The wood decoration within the interior is teak, with a Baroque decorative style. When it was first built, the centre of the first floor was the bank's hall, a large space supported by six Ionic columns. The six columns are divided into two rows, dividing the ceiling into three sections. The beams on the left and right sections of the ceiling form a grid-shaped ceiling with exquisite moldings and dense dentil decoration. The middle section of the ceiling is covered with a rectangular arched glass ceiling. The glass ceiling is supported by fine arch ribs and is partially decorated. Low teak counters are arranged along the columns in the hall. The six columns have rectangular teak plinths at the bottom, which are connected with the counters. The walls around the hall are covered with Ionic pilasters.

The second and third floors were originally bank staff apartments. There was a lighting courtyard in the centre to provide natural lighting for the staff apartments and for the first-floor glass ceiling to provide natural lighting for the hall.

==Alterations==
A project to restore and protect the building was started in 2010, mostly to restore the building to what it looked like originally after multiple changes and damages to the building during its history.

===Exterior===
====Facade====
The facade was in good condition before the restoration. The main changes were cleaning the exterior wall and removing additions to it, such as exterior air conditioning units, and sorting the exposed pipes and wires. At the same time, the size of the company signage was reduced, and the material was changed from high-gloss to Matte.

===Interior===
====Glass ceiling====
The original arched glass ceiling was restored to a cylindrical curved surface from a curved rectangular surface.

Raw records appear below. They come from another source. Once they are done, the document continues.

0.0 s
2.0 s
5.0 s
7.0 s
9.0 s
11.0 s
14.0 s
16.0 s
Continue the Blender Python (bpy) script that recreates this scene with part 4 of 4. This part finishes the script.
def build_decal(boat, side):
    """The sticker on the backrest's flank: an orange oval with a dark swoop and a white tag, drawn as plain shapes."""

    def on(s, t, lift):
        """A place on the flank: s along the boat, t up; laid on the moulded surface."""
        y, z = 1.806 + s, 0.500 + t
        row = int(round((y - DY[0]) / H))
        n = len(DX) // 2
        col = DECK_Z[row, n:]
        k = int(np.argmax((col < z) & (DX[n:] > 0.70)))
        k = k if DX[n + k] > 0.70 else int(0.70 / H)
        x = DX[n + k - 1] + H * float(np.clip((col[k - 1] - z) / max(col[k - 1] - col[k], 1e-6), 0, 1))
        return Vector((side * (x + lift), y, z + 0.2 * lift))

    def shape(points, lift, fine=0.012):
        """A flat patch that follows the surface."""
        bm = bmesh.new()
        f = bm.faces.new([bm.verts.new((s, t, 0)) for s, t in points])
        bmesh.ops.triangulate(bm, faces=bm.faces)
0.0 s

Because the lighting courtyard of the building was covered by a concrete floor on the third floor, no natural light was able to light the hall. This was restored through the addition of LED lights at the inner arches of the ceiling that shine onto an arched reflective gypsum board above the glass ceiling, using soft and homogeneous reflected light to simulate natural lighting.

====Interior main entrance====
The main door on the west facade was restored to its original Baroque style, with wooden parapets and marble floor with ceramic mosaic tiles.